The commercial sector has embraced speed, out of necessity. Just this century, software ate your granddads’ companies, chewed them up, and spit them out. It used to be that companies operated on two-year budgets. Today they live or die quarter-to-quarter, and have adopted flexible budgeting practices to move money almost in real time. AI promises even greater agility and speed for companies that treat it as more than a hype engine and shiny object. In other words, companies today are lightyears ahead of the companies just a few short decades ago.
Meanwhile, our government is stuck with an operating system that was a lemon when it was first installed, and that has only gotten slower and buggier with age.
To be sure, plenty of valiant attempts have been made to reboot the system.

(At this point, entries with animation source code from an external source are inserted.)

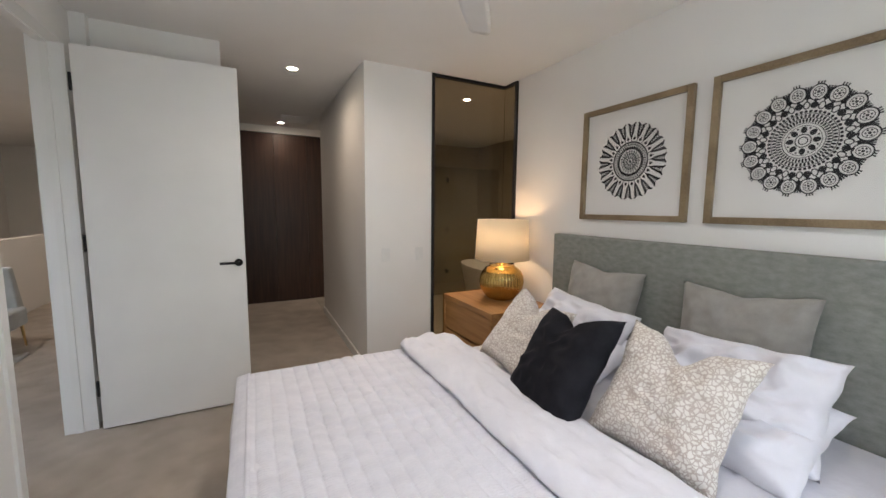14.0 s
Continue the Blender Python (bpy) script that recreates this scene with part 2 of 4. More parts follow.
def tube(bm, pts, radii, seg=8):
    """Tapered round tube along a line of points."""
    pts = [Vector(p) for p in pts]
    if not hasattr(radii, "__len__"):
        radii = [radii] * len(pts)
    rings = []
    for i, p in enumerate(pts):
        d = (pts[min(i + 1, len(pts) - 1)] - pts[max(i - 1, 0)]).normalized()
        s = d.orthogonal().normalized() if i == 0 else (side - d * side.dot(d)).normalized()
        side = s
        u = d.cross(s)
        rings.append([bm.verts.new(p + radii[i] * (math.cos(2 * math.pi * k / seg) * s + math.sin(2 * math.pi * k / seg) * u)) for k in range(seg)])
    for a, b in zip(rings, rings[1:]):
        for k in range(seg):
            bm.faces.new((a[k], a[(k + 1) % seg], b[(k + 1) % seg], b[k])).smooth = True
    bm.faces.new(rings[0][::-1])
    bm.faces.new(rings[-1])
    return bm


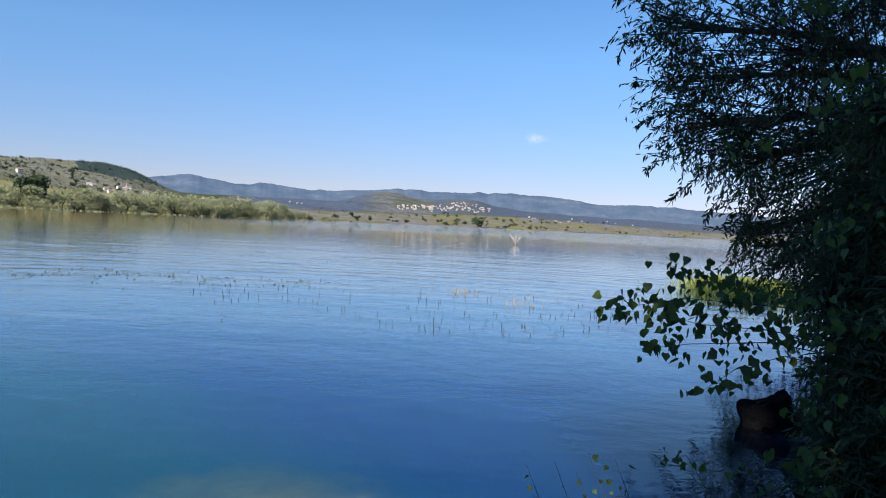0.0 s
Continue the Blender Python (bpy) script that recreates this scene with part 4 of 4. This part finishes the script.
def dead_tree(h, n, label):
    """A drowned bare tree: a stump with crooked branches."""
    ob = tagged(new("dead_tree"), label, "dead tree")
    bole = child("trunk", mesh_of("trunk", *tube([(0, 0, -1.2), (0.03, 0, 0.2), (0.08, 0.02, h * 0.35)], [0.09, 0.08, 0.05], 6), M_DEAD), ob)
    for k in range(n):
        w = rng.uniform(0, 6.28)
        v = Vector((math.cos(w), math.sin(w), 0))
        l = h * rng.uniform(0.45, 1.0)
        p0 = Vector((0.04, 0, h * rng.uniform(0.05, 0.33)))
        pts = [p0, p0 + v * l * 0.22 + Vector((0, 0, l * 0.3)), p0 + v * l * rng.uniform(0.3, 0.6) + Vector((0, 0, l * 0.65)), p0 + v * l * rng.uniform(0.4, 0.75) + Vector((0, 0, l * rng.uniform(0.6, 0.95)))]
        child("branch", mesh_of("branch", *tube(pts, [0.03, 0.025, 0.018, 0.008], 5), M_DEAD), bole)
    return ob


dead_tree(2.6, 26, "bleached drowned shrub with bare branches").matrix_basis = Matrix.Translation((*(way(-5.15) * 84).xy, -0.2)) @ Matrix.Scale(0.62, 4)
dead_tree(2.0, 11, "bare grey drowned tree leaning over the water").matrix_basis = Matrix.Translation((*(way(105.1) * 66).xy, 0))
dead_tree(2.2, 5, "thin bare trunk standing in the water").matrix_basis = Matrix.Translation((*(way(103.7) * 62).xy, 0))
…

The Defense Innovation Unit, AFWERX, Replicator, and the proliferation of Other Transaction Authorities are just a few examples of attempts to sidestep a very broken system. (Congress has started scrutinizing OTAs, which just goes to show that no good deed goes unpunished.)
But even much of the conversation about reform focuses on the wrong variables. Would-be reformers and defense wonks obsess about dollars: getting more dollars, stretching existing dollars further, wasting fewer dollars. This wrongly assumes that money is the limiting principle, and that if we only had more of it, we could literally paper over the flaws in our procurement system.
The problem is deeper, with the system itself and the idle mindset it encourages. If you care about dollars, then what you should really focus on is speed. As Greenwalt and Patt put it, “Rather than pining for a larger budget and more capacity, the US should consider an agile budget.” Speed means fewer wasted manhours, less overhead, and longer service life for new systems. I’d gladly accept half the money for a contract if the government could deliver the money twice as fast. I know plenty of business leaders who feel the same way.
Embracing speed as the operating principle of defense procurement won’t be easy. The Pentagon is the ultimate slow-moving ship. Its turning radius is massive. Congress might be even worse.
But if we want to race our car, not just stand by it, then big changes are needed. The PPBE Reform Commission has plenty of technical suggestions on how to do that, starting with root-and-branch replacement of PPBE. That has to be a top priority.
Here’s a more radical suggestion. What if Congress acted more like a limited partner of a VC than a bureaucratic bean-counter? Instead of haggling over every detail in the portfolio, it could invest in offices and leaders (the Schrievers of our day) who have compelling theses about how to transform the military and defend the nation. These “VCs,” in turn, would make bets on a diverse pool of companies and capabilities. Some of these bets would fail. Enough would be smash hits to underwrite our national security and economic prosperity. And the whole process could move a heck of a lot faster.
Greenwalt and Patt call this approach “dynamic budgeting.” It would require risk and letting go of the wheel, which cut against the culture of control that has developed in Washington the past half-century or more. But there’s far greater risk in standing still.
A general told me recently that, at the pace things are going, “the military we have today is the one we’ll fight with in 2032.” If that’s the case, we’re in deep trouble.
The modern battlefield, like the Wild West, has two kinds of gunslinger: the quick and the dead. Better think fast.
“Schedule” may seem like a synonym for speed, but it isn’t. “Schedule” is the central planner’s prediction of how long it should take to field a particular system. At the end of the day, it’s an educated guess—or a wish. Speed is different. It’s immediate, visceral, real: How fast are you moving in reality? Can you push yourself to move faster?